---- GIVEN MATERIAL
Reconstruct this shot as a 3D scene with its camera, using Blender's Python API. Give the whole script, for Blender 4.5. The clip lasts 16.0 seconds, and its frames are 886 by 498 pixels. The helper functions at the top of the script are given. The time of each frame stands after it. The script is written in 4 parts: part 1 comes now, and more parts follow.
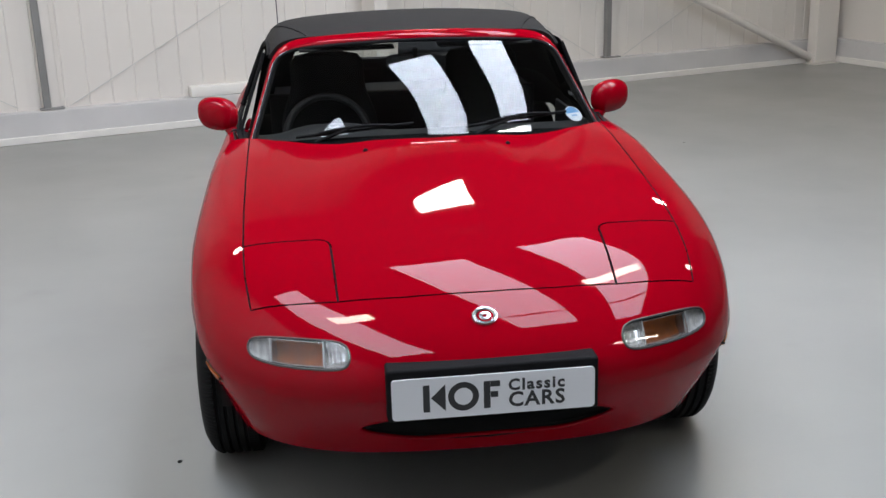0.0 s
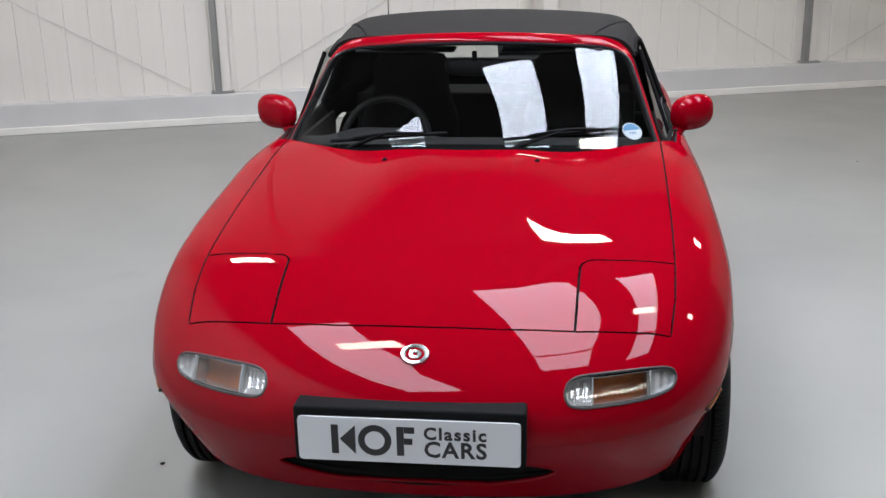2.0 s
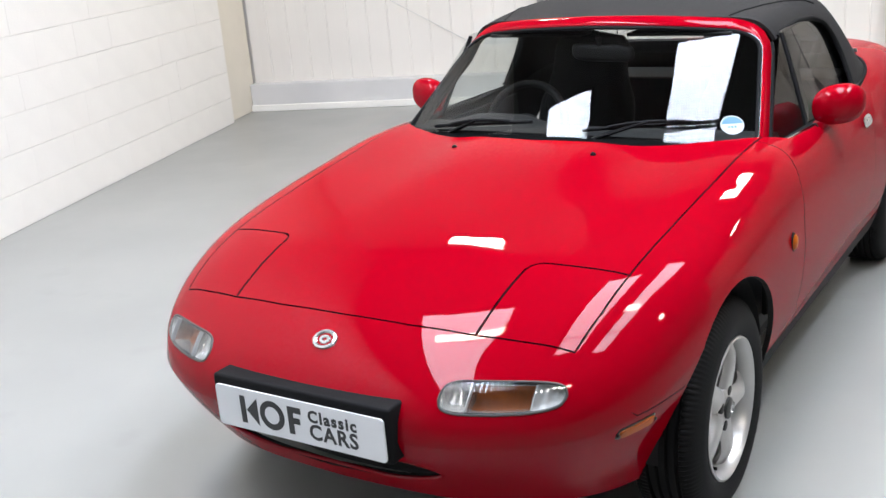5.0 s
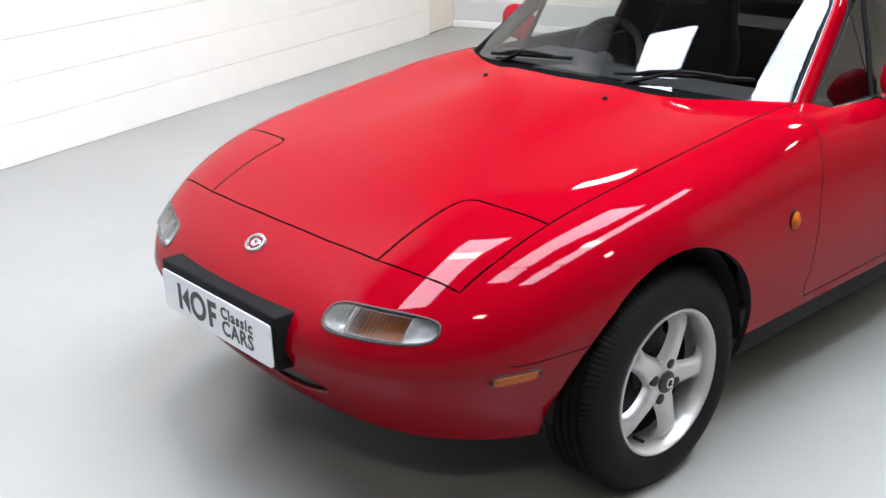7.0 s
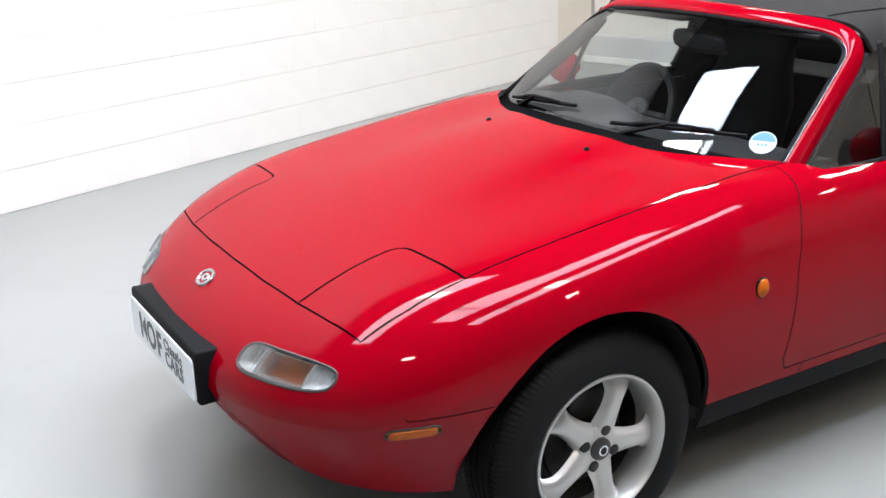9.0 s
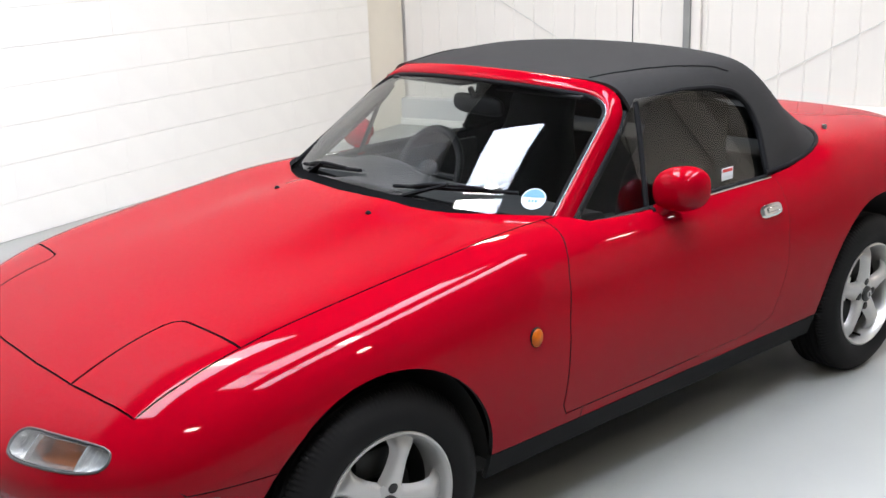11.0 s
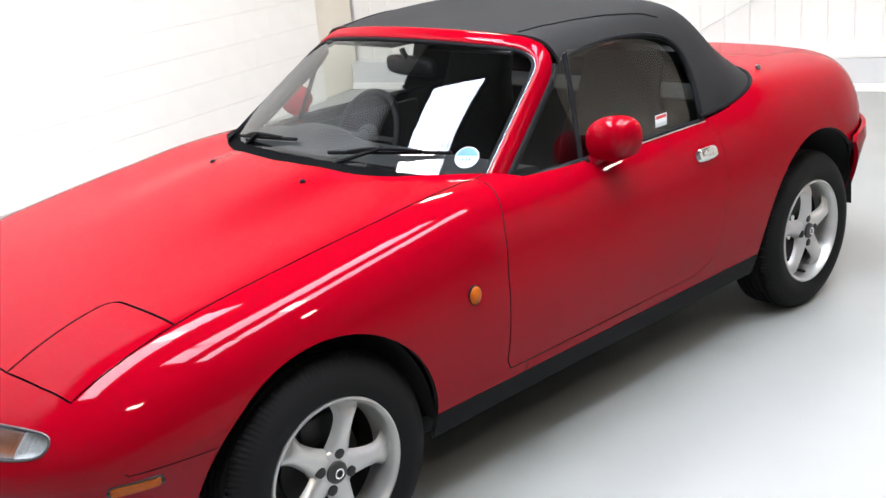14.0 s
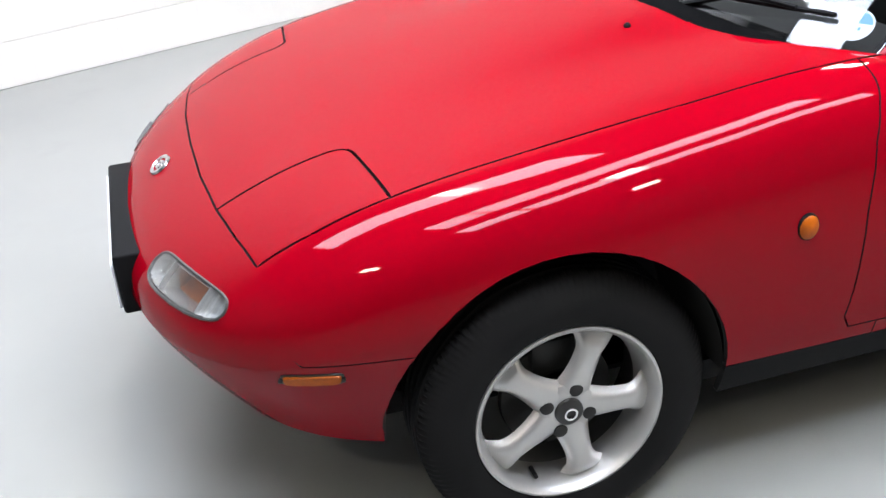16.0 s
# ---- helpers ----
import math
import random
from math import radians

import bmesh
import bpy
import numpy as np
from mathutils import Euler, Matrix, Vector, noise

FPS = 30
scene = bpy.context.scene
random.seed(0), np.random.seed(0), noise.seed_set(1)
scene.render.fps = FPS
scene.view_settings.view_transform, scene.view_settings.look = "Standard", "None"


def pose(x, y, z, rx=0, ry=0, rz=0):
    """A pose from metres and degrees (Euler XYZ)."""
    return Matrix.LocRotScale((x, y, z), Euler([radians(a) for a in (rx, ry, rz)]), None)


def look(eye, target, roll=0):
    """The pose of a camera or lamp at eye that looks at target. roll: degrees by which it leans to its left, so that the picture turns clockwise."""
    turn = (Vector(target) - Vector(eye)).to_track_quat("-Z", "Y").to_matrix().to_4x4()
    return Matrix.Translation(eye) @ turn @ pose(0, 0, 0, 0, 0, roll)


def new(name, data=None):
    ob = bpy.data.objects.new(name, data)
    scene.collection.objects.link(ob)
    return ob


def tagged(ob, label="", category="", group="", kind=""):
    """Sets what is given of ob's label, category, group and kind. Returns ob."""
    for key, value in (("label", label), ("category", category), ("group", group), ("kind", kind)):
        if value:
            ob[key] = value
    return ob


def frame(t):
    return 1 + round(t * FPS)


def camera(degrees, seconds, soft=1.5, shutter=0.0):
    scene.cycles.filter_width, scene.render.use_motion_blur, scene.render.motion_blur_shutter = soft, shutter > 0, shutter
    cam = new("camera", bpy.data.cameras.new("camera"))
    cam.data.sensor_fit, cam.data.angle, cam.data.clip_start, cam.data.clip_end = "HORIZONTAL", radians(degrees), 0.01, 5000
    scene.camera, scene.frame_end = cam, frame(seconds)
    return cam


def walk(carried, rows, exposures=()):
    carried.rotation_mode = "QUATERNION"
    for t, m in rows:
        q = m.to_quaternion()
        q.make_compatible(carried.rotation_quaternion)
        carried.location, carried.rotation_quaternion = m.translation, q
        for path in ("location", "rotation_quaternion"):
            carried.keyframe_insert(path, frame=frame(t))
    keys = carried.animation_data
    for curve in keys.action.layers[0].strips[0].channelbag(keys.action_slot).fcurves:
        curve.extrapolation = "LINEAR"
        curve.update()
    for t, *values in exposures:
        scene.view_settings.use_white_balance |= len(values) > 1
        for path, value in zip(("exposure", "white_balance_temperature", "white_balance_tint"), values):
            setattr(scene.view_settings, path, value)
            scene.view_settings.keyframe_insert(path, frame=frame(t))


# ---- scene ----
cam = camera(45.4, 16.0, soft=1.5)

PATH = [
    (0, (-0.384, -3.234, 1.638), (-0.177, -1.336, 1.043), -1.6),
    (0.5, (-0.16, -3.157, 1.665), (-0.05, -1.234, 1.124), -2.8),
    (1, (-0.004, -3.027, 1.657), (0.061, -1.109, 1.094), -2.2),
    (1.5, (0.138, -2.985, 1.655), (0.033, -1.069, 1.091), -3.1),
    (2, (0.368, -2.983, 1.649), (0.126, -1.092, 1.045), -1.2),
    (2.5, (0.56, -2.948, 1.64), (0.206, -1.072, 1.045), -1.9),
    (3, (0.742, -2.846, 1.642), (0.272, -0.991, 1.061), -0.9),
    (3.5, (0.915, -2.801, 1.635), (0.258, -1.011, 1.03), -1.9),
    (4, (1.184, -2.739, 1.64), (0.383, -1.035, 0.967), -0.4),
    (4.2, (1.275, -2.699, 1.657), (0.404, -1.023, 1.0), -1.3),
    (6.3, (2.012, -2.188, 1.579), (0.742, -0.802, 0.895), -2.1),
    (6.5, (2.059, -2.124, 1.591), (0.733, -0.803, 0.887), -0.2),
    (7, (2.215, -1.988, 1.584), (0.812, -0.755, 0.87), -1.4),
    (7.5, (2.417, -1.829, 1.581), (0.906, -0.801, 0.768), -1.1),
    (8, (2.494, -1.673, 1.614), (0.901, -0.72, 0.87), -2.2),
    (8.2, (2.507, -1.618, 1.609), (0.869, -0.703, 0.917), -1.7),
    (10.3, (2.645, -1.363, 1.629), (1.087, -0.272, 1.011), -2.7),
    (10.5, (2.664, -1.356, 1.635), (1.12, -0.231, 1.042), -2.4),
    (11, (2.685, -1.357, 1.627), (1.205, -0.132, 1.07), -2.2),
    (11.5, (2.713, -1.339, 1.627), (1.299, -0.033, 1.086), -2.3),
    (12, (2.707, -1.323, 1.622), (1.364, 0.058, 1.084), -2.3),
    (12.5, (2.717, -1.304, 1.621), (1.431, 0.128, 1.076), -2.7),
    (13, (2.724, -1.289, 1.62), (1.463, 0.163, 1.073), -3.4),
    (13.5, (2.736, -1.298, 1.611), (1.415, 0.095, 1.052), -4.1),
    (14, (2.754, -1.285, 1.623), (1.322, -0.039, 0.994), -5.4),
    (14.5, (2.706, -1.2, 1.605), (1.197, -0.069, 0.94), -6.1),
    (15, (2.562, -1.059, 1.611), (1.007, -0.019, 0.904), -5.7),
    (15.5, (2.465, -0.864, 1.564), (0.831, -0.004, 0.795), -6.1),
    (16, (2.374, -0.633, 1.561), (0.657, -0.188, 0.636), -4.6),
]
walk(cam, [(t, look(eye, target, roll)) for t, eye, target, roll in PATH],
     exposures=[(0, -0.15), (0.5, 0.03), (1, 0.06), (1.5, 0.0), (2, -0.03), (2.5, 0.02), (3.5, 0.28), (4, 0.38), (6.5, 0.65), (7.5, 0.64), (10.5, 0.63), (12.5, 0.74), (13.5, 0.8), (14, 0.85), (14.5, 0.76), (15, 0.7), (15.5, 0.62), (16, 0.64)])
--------
WRITTEN TASK:
Do not include the images; transcribe the rest of the listing exactly.

RESPONSE TO THIS EXERCISE:
Reconstruct this shot as a 3D scene with its camera, using Blender's Python API. Give the whole script, for Blender 4.5. The clip lasts 16.0 seconds, and its frames are 886 by 498 pixels. The helper functions at the top of the script are given. The time of each frame stands after it. The script is written in 4 parts: part 1 comes now, and more parts follow.
0.0 s
2.0 s
5.0 s
7.0 s
9.0 s
11.0 s
14.0 s
16.0 s
# ---- helpers ----
import math
import random
from math import radians

import bmesh
import bpy
import numpy as np
from mathutils import Euler, Matrix, Vector, noise

FPS = 30
scene = bpy.context.scene
random.seed(0), np.random.seed(0), noise.seed_set(1)
scene.render.fps = FPS
scene.view_settings.view_transform, scene.view_settings.look = "Standard", "None"


def pose(x, y, z, rx=0, ry=0, rz=0):
    """A pose from metres and degrees (Euler XYZ)."""
    return Matrix.LocRotScale((x, y, z), Euler([radians(a) for a in (rx, ry, rz)]), None)


def look(eye, target, roll=0):
    """The pose of a camera or lamp at eye that looks at target. roll: degrees by which it leans to its left, so that the picture turns clockwise."""
    turn = (Vector(target) - Vector(eye)).to_track_quat("-Z", "Y").to_matrix().to_4x4()
    return Matrix.Translation(eye) @ turn @ pose(0, 0, 0, 0, 0, roll)


def new(name, data=None):
    ob = bpy.data.objects.new(name, data)
    scene.collection.objects.link(ob)
    return ob


def tagged(ob, label="", category="", group="", kind=""):
    """Sets what is given of ob's label, category, group and kind. Returns ob."""
    for key, value in (("label", label), ("category", category), ("group", group), ("kind", kind)):
        if value:
            ob[key] = value
    return ob


def frame(t):
    return 1 + round(t * FPS)


def camera(degrees, seconds, soft=1.5, shutter=0.0):
    scene.cycles.filter_width, scene.render.use_motion_blur, scene.render.motion_blur_shutter = soft, shutter > 0, shutter
    cam = new("camera", bpy.data.cameras.new("camera"))
    cam.data.sensor_fit, cam.data.angle, cam.data.clip_start, cam.data.clip_end = "HORIZONTAL", radians(degrees), 0.01, 5000
    scene.camera, scene.frame_end = cam, frame(seconds)
    return cam


def walk(carried, rows, exposures=()):
    carried.rotation_mode = "QUATERNION"
    for t, m in rows:
        q = m.to_quaternion()
        q.make_compatible(carried.rotation_quaternion)
        carried.location, carried.rotation_quaternion = m.translation, q
        for path in ("location", "rotation_quaternion"):
            carried.keyframe_insert(path, frame=frame(t))
    keys = carried.animation_data
    for curve in keys.action.layers[0].strips[0].channelbag(keys.action_slot).fcurves:
        curve.extrapolation = "LINEAR"
        curve.update()
    for t, *values in exposures:
        scene.view_settings.use_white_balance |= len(values) > 1
        for path, value in zip(("exposure", "white_balance_temperature", "white_balance_tint"), values):
            setattr(scene.view_settings, path, value)
            scene.view_settings.keyframe_insert(path, frame=frame(t))


# ---- scene ----
cam = camera(45.4, 16.0, soft=1.5)

PATH = [
    (0, (-0.384, -3.234, 1.638), (-0.177, -1.336, 1.043), -1.6),
    (0.5, (-0.16, -3.157, 1.665), (-0.05, -1.234, 1.124), -2.8),
    (1, (-0.004, -3.027, 1.657), (0.061, -1.109, 1.094), -2.2),
    (1.5, (0.138, -2.985, 1.655), (0.033, -1.069, 1.091), -3.1),
    (2, (0.368, -2.983, 1.649), (0.126, -1.092, 1.045), -1.2),
    (2.5, (0.56, -2.948, 1.64), (0.206, -1.072, 1.045), -1.9),
    (3, (0.742, -2.846, 1.642), (0.272, -0.991, 1.061), -0.9),
    (3.5, (0.915, -2.801, 1.635), (0.258, -1.011, 1.03), -1.9),
    (4, (1.184, -2.739, 1.64), (0.383, -1.035, 0.967), -0.4),
    (4.2, (1.275, -2.699, 1.657), (0.404, -1.023, 1.0), -1.3),
    (6.3, (2.012, -2.188, 1.579), (0.742, -0.802, 0.895), -2.1),
    (6.5, (2.059, -2.124, 1.591), (0.733, -0.803, 0.887), -0.2),
    (7, (2.215, -1.988, 1.584), (0.812, -0.755, 0.87), -1.4),
    (7.5, (2.417, -1.829, 1.581), (0.906, -0.801, 0.768), -1.1),
    (8, (2.494, -1.673, 1.614), (0.901, -0.72, 0.87), -2.2),
    (8.2, (2.507, -1.618, 1.609), (0.869, -0.703, 0.917), -1.7),
    (10.3, (2.645, -1.363, 1.629), (1.087, -0.272, 1.011), -2.7),
    (10.5, (2.664, -1.356, 1.635), (1.12, -0.231, 1.042), -2.4),
    (11, (2.685, -1.357, 1.627), (1.205, -0.132, 1.07), -2.2),
    (11.5, (2.713, -1.339, 1.627), (1.299, -0.033, 1.086), -2.3),
    (12, (2.707, -1.323, 1.622), (1.364, 0.058, 1.084), -2.3),
    (12.5, (2.717, -1.304, 1.621), (1.431, 0.128, 1.076), -2.7),
    (13, (2.724, -1.289, 1.62), (1.463, 0.163, 1.073), -3.4),
    (13.5, (2.736, -1.298, 1.611), (1.415, 0.095, 1.052), -4.1),
    (14, (2.754, -1.285, 1.623), (1.322, -0.039, 0.994), -5.4),
    (14.5, (2.706, -1.2, 1.605), (1.197, -0.069, 0.94), -6.1),
    (15, (2.562, -1.059, 1.611), (1.007, -0.019, 0.904), -5.7),
    (15.5, (2.465, -0.864, 1.564), (0.831, -0.004, 0.795), -6.1),
    (16, (2.374, -0.633, 1.561), (0.657, -0.188, 0.636), -4.6),
]
walk(cam, [(t, look(eye, target, roll)) for t, eye, target, roll in PATH],
     exposures=[(0, -0.15), (0.5, 0.03), (1, 0.06), (1.5, 0.0), (2, -0.03), (2.5, 0.02), (3.5, 0.28), (4, 0.38), (6.5, 0.65), (7.5, 0.64), (10.5, 0.63), (12.5, 0.74), (13.5, 0.8), (14, 0.85), (14.5, 0.76), (15, 0.7), (15.5, 0.62), (16, 0.64)])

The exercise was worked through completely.